The Zoom recording is available to watch until 4th March.
This paper investigates the meanings and resonances of brass and bronze in English Renaissance literature. The qualities of bronze—durable, resonant, hybrid, impenetrable, lively, cozening, third-best—made it a material that was often put together with writing, forming a comparison which could test out the characteristics of each. Above all, I argue, brass was associated with the labour of making, and it was put to use in the works of many early modern authors who attempted to figure out just what kind of a maker a poet might be. I draw on examples from across and beyond the English Renaissance, and focus in particular on how John Donne thinks about bronze and making in his Devotions upon Emergent Occasions. I suggest, tentatively but with hope, that something about the in-the-middle-ness of brass and its manufacture might help us to get through unsettled times.
Katherine Hunt joined the Department of English and Related Literature at York in 2020 from the University of Oxford, where she was a Career Development Fellow at The Queen’s College. She has also taught at the University of East Anglia and at Birkbeck where, at the London Consortium, she completed her PhD. Previously, Katherine worked as an Assistant Curator at the Victoria and Albert Museum and Tate Britain.
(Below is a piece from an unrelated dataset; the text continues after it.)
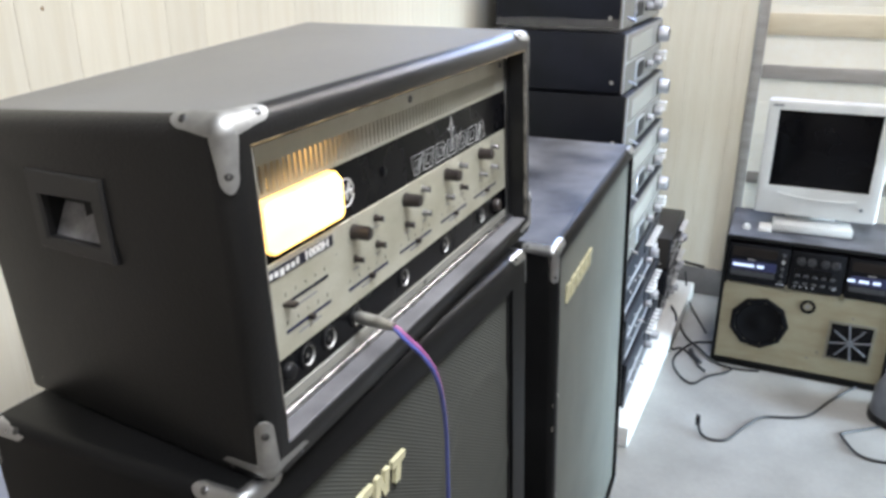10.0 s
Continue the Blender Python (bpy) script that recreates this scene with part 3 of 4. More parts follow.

Katherine’s work on early modern literary cultures is multidisciplinary and international, and she is excited to join the interdisciplinary communities in the Department and at the Centre for Early Modern Studies. She draws in particular from the histories of art and science in her current book, The Brazen World, which shows how bronze, brass, and processes of making illuminate ideas about reading and writing in the English Renaissance.